- [Recorded information]:
——————
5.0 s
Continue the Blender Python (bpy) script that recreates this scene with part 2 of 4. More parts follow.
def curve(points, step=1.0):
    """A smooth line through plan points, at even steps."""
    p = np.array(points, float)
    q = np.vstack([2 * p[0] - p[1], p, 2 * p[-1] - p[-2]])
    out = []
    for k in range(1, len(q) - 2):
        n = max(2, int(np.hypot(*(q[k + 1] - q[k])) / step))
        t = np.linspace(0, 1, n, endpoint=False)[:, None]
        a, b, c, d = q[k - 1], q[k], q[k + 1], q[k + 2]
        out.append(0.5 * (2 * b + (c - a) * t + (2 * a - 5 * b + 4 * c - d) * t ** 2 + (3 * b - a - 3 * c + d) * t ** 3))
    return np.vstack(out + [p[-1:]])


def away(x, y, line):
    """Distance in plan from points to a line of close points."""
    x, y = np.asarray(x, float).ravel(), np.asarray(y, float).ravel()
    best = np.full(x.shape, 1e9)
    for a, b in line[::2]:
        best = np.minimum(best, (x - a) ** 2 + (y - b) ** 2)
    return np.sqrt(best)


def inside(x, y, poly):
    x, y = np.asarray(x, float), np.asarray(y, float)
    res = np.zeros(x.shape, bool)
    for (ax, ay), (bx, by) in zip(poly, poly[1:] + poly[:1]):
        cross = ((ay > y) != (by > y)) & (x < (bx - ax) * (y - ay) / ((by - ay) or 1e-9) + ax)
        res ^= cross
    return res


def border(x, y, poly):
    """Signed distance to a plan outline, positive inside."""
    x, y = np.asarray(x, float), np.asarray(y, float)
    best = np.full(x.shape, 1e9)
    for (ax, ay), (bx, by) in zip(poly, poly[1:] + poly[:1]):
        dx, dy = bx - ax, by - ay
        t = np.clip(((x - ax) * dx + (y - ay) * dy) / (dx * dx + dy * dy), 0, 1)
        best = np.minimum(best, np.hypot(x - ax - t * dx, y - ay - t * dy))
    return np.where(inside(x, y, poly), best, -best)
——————
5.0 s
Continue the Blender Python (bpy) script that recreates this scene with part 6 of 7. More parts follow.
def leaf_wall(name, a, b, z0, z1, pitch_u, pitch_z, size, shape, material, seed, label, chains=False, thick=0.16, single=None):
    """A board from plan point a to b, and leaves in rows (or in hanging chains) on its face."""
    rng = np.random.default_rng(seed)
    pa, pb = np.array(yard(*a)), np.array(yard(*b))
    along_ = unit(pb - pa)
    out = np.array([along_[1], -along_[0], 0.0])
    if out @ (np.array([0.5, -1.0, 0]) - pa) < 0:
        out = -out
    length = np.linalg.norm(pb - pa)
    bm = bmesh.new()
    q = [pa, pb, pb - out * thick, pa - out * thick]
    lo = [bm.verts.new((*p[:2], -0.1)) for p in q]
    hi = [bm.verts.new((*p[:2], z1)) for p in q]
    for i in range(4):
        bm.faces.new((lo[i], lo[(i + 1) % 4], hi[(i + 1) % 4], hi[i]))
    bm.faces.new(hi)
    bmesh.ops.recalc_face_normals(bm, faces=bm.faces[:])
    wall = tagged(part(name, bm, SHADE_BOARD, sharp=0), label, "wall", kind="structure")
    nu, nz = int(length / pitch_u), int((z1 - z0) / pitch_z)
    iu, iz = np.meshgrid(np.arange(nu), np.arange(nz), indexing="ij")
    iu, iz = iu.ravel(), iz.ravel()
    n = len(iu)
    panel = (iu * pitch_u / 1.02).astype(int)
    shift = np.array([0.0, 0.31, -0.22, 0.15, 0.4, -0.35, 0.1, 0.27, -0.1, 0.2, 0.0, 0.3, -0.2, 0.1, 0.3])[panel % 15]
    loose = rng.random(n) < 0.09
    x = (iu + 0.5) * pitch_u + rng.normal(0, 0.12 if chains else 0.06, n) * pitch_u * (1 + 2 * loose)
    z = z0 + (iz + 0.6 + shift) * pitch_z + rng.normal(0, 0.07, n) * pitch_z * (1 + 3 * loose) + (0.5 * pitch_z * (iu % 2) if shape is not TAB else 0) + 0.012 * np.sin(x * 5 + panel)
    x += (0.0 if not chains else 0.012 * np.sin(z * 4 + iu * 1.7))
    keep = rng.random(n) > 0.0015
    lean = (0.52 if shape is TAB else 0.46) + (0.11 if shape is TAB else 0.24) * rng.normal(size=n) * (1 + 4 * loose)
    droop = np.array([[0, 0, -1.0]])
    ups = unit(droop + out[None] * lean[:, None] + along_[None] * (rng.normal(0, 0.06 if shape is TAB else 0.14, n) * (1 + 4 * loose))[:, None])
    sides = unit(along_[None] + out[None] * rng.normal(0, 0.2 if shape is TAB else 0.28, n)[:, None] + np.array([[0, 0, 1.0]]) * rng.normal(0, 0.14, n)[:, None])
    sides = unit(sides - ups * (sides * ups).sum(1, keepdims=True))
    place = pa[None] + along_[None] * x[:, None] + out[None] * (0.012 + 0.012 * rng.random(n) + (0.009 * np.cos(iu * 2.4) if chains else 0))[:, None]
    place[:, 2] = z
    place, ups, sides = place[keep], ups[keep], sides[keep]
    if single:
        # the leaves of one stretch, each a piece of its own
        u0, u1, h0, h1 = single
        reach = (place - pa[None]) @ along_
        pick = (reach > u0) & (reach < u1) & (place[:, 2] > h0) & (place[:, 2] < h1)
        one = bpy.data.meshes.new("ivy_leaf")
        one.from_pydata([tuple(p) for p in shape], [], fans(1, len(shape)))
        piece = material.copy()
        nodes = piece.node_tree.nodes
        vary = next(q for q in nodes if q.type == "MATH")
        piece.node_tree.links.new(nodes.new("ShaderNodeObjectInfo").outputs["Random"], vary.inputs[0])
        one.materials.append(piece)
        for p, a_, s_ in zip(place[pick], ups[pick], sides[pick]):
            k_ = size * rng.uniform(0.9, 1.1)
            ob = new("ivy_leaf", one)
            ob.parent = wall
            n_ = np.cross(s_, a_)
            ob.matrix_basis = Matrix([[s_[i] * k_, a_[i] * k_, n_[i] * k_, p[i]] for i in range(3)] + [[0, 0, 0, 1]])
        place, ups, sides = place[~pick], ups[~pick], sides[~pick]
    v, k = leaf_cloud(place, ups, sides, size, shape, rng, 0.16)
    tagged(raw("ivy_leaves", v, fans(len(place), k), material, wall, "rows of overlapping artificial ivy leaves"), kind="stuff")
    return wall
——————
- [Written request]:
Give only the count of lines in which the string "part" appears.

- [Task answer]:
3